With higher annual rainfall than the cedar-plagued Edwards Plateau region of Texas, Daube finds prescribed fire an effective tool. The higher rainfall averages in his area make it less risky than it might be elsewhere. Cattle are turned back on the burned area during the next growing season, which also helps cut down on costs.

Prescribed burning, he says, not only helps open up his country but it is also beneficial to his best cow grasses like big bluestem, Indian, switch, little blue and the wide variety of grama grasses that are prevalent in his area.

Daube runs a Hereford-based cow herd. His forefathers were Hereford men, and he’s followed the same tradition.

"Herefords settled the West," Daube says. "It wasn’t grazed with Angus."

That said, Daube believes his country is best suited to a Braford type cow.

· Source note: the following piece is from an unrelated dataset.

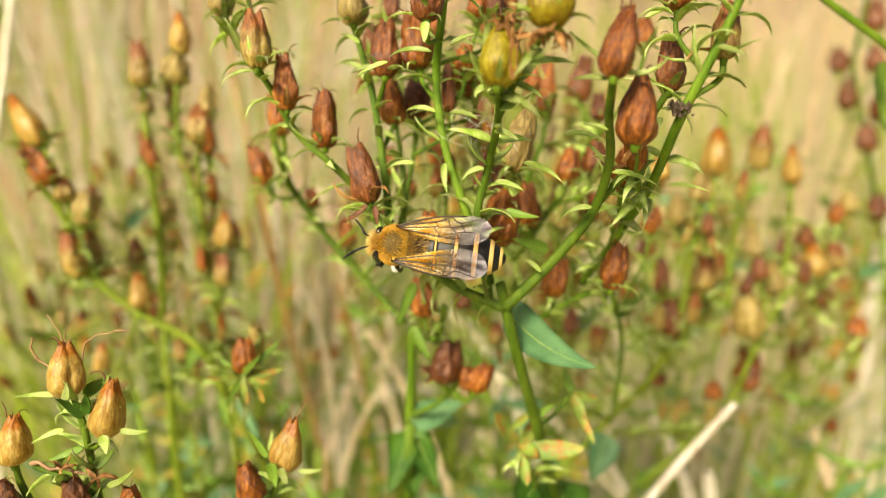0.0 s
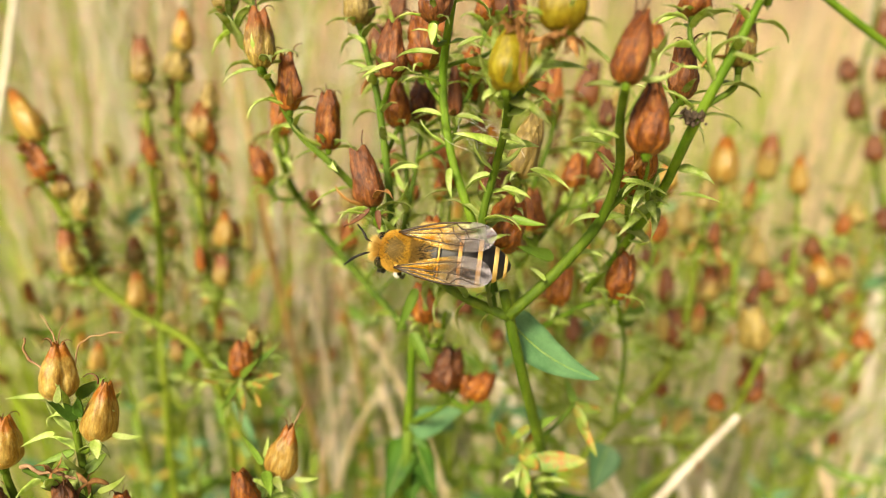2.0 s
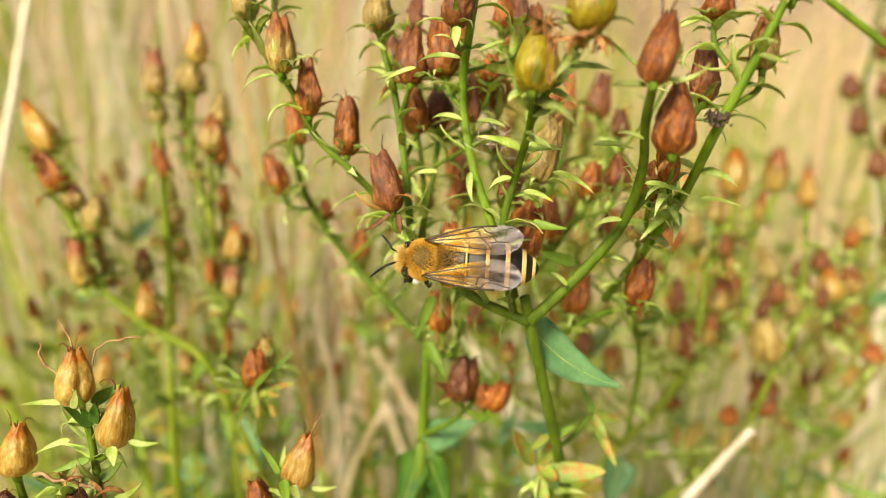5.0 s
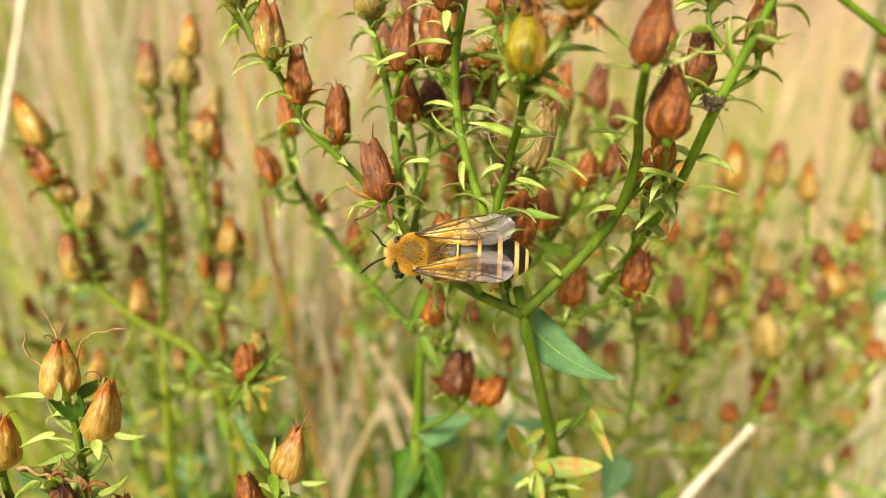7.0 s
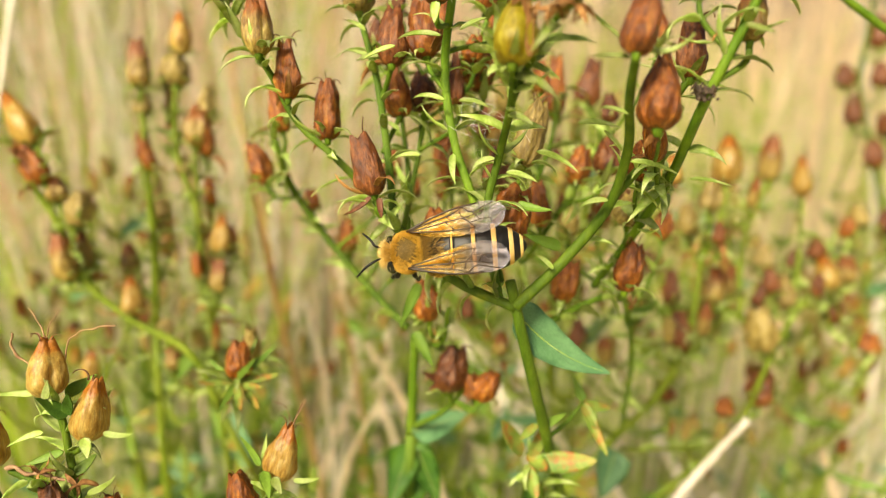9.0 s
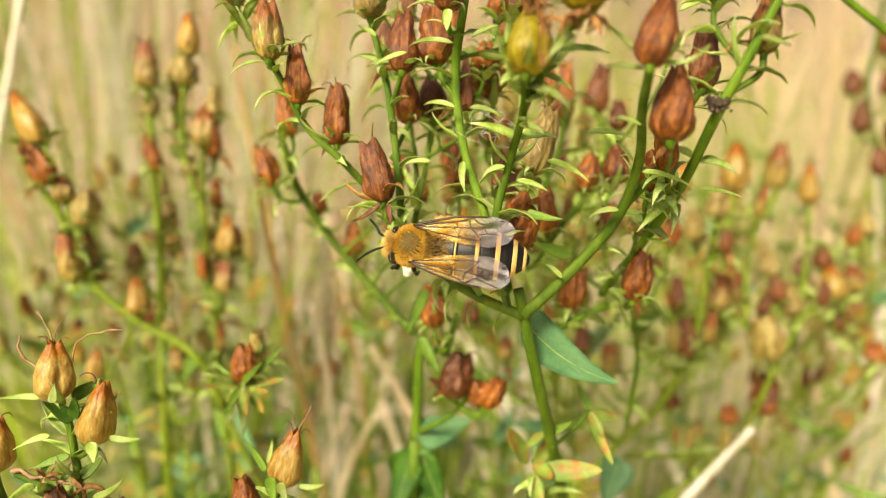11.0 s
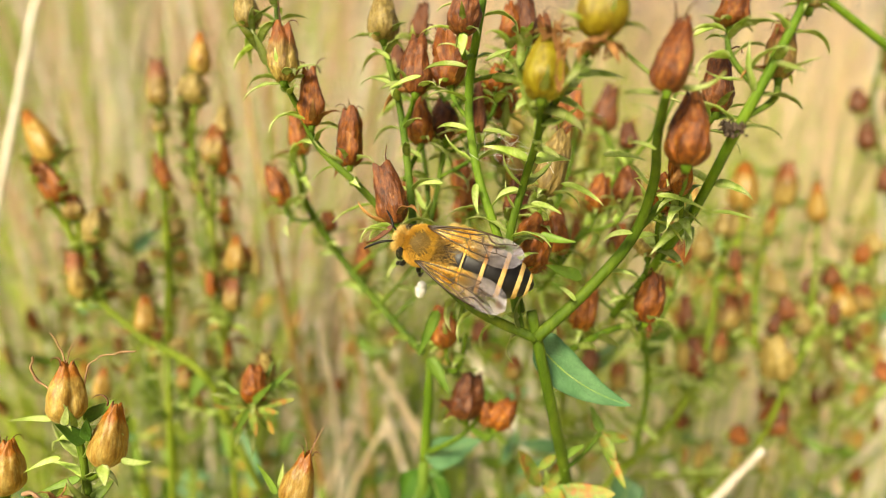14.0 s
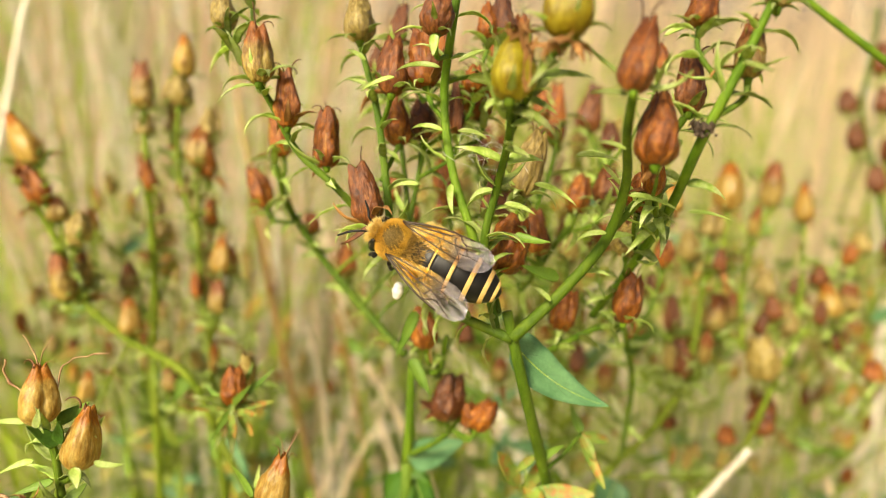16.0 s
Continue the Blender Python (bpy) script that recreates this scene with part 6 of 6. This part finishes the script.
    fore_rear = [(0, -0.1), (0.12, -0.45), (0.35, -1.2), (0.55, -1.85), (0.72, -2.15), (0.85, -2.1), (0.93, -1.85), (0.98, -1.4), (1, -0.95)]
    hind_front = [(0, 0.05), (0.5, 0.25), (0.85, 0.05), (1, -0.5)]
    hind_rear = [(0, -0.1), (0.2, -0.9), (0.6, -1.8), (0.9, -1.6), (1, -0.8)]
    fore_veins = [
        ([(0, 0.2), (0.2, 0.02), (0.5, 0.02), (0.75, 0.03)], 0.075), ([(0.02, 0.4), (0.2, 0.22), (0.5, 0.16), (0.6, 0.04)], 0.05),
        ([(0.02, 0.6), (0.2, 0.5), (0.42, 0.42), (0.62, 0.40), (0.80, 0.30)], 0.045), ([(0.03, 0.85), (0.25, 0.86), (0.5, 0.82), (0.66, 0.80)], 0.045),
        ([(0.42, 0.17), (0.45, 0.42)], 0.04), ([(0.40, 0.42), (0.46, 0.82)], 0.04), ([(0.60, 0.05), (0.66, 0.24), (0.82, 0.16), (0.90, 0.06)], 0.045),
        ([(0.56, 0.16), (0.57, 0.40)], 0.04), ([(0.68, 0.23), (0.70, 0.38)], 0.04), ([(0.57, 0.40), (0.62, 0.58), (0.66, 0.80)], 0.04), ([(0.70, 0.38), (0.72, 0.56), (0.64, 0.60)], 0.04),
        ([(0.72, 0.56), (0.84, 0.62)], 0.03)]
    hind_veins = [([(0, 0.2), (0.4, 0.05), (0.7, 0.05)], 0.05), ([(0.02, 0.5), (0.3, 0.4), (0.6, 0.35)], 0.04), ([(0.03, 0.8), (0.3, 0.75), (0.55, 0.7)], 0.035)]
    wings = {}
    for side, s in (("left", 1), ("right", -1)):
        wings[side, "hind"] = wing("hind_wing", bee, 5.6, hind_front, hind_rear, s, hind_veins)
        wings[side, "fore"] = wing("fore_wing", bee, 7.9, fore_front, fore_rear, s, fore_veins)
    return bee, wings


bee, wings = make_bee()

# seconds, place of the thorax in millimetres, slant of the body
BEE = [
    (0, -4.16, 49.58, 482.32, -6.7),
    (0.5, -4.23, 49.59, 482.35, -7.6),
    (1, -4.12, 49.59, 482.33, -6.4),
    (1.5, -4.12, 49.58, 482.31, -6.7),
    (2, -4.15, 49.57, 482.29, -6.3),
    (2.5, -4.06, 49.61, 482.40, -6.7),
    (3, -4.02, 49.60, 482.35, -6.1),
    (3.5, -4.02, 49.60, 482.36, -6.2),
    (4, -3.94, 49.58, 482.30, -4.2),
    (6.5, -3.59, 49.28, 481.49, -2.2),
    (7, -3.73, 49.30, 481.55, -1.4),
    (7.5, -3.73, 49.16, 481.15, 0.2),
    (8, -3.48, 49.14, 481.10, 1.6),
    (8.5, -3.48, 49.17, 481.18, 3.0),
    (9, -3.47, 49.19, 481.24, 4.6),
    (11.5, -3.98, 49.61, 482.39, -6.2),
    (12, -3.72, 49.47, 482.00, -3.4),
    (12.5, -4.14, 50.19, 483.98, -18.9),
    (13, -4.01, 50.23, 484.09, -21.5),
    (13.5, -4.07, 50.19, 483.99, -19.6),
    (14, -4.27, 50.18, 483.97, -18.0),
    (14.5, -4.35, 50.20, 484.02, -18.0),
    (15, -4.17, 50.29, 484.26, -21.2),
    (15.5, -4.20, 50.41, 484.60, -25.0),
    (16, -4.34, 50.37, 484.47, -25.4),
]


# seconds, spread of the left and of the right wings in degrees
WINGS = [(0.0, 6, 11), (4.0, 6, 11), (6.5, 5, 13), (7.5, 5, 14), (9.0, 5, 15), (11.5, 13, 8), (12.0, 14, 8), (12.5, 17, 7), (13.0, 20, 6), (13.5, 19, 6), (14.5, 16, 7), (16.0, 20, 7)]


def motions():
    # back towards the viewer, head to the left, nose a little away
    rows = []
    for t, x, y, z, slant in BEE:
        m = pose(x * MM, y * MM, z * MM) @ pose(0, 0, 0, 70, 0, 0) @ pose(0, 0, 0, 0, 0, slant + 180) @ pose(0, 0, 0, 8, 4, 0)
        rows.append((t, m))
    walk(bee, rows)
    for (side, which), ob in wings.items():
        s = 1 if side == "left" else -1
        root = (-0.15, 1.42 * s, 1.0) if which == "fore" else (-0.8, 1.35 * s, 0.85)
        keys = []
        for t, left, right in WINGS:
            spread = left if side == "left" else right
            if which == "hind":
                spread = spread * 1.1 + 2
            keys.append((t, pose(root[0] * MM, root[1] * MM, root[2] * MM, -9 * s, 4, -s * spread)))
        walk(ob, keys)


motions()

He breeds his first-calf heifers to an Angus bull and their offspring are crossed back with a Braford bull.

"The quarter-blood Brahman cow is ideal for us," Daube says. "The Braford cow seems to get around a little better and has a higher calving percentage. I’m sure our buyers would just as soon not have that Brahman blood in them, but they add so much to our operation that I don’t intend to change that."

Calving begins in January and runs through March. Just as quickly as the calves are weaned in the fall, they’re turned in on wheat pasture. The eight-weight yearlings are generally sold private treaty in May.

To cut down on overhead cost, Daube says he’s in the process of shifting from improved pasture to a more permanent pasture like Bermuda grass.

At present, Daube Ranch is stocked at about half capacity, but he’s rebuilding numbers. He bought a string of reputation Hereford heifers this winter. His own replacement heifers are "loaned" out to cutting horse trainers to help gentle them. When they run out of "spunk," they’re returned to the Daube Ranch.

Daube Ranch Company still works livestock the old-fashioned way. That’s part of the reason Daube raises his own horses as well. He knows what he’s getting when he breeds them himself, he says. In addition, horses that are bred and raised on the place are better adjusted to the rocky outcrops and therefore tend to do a better job.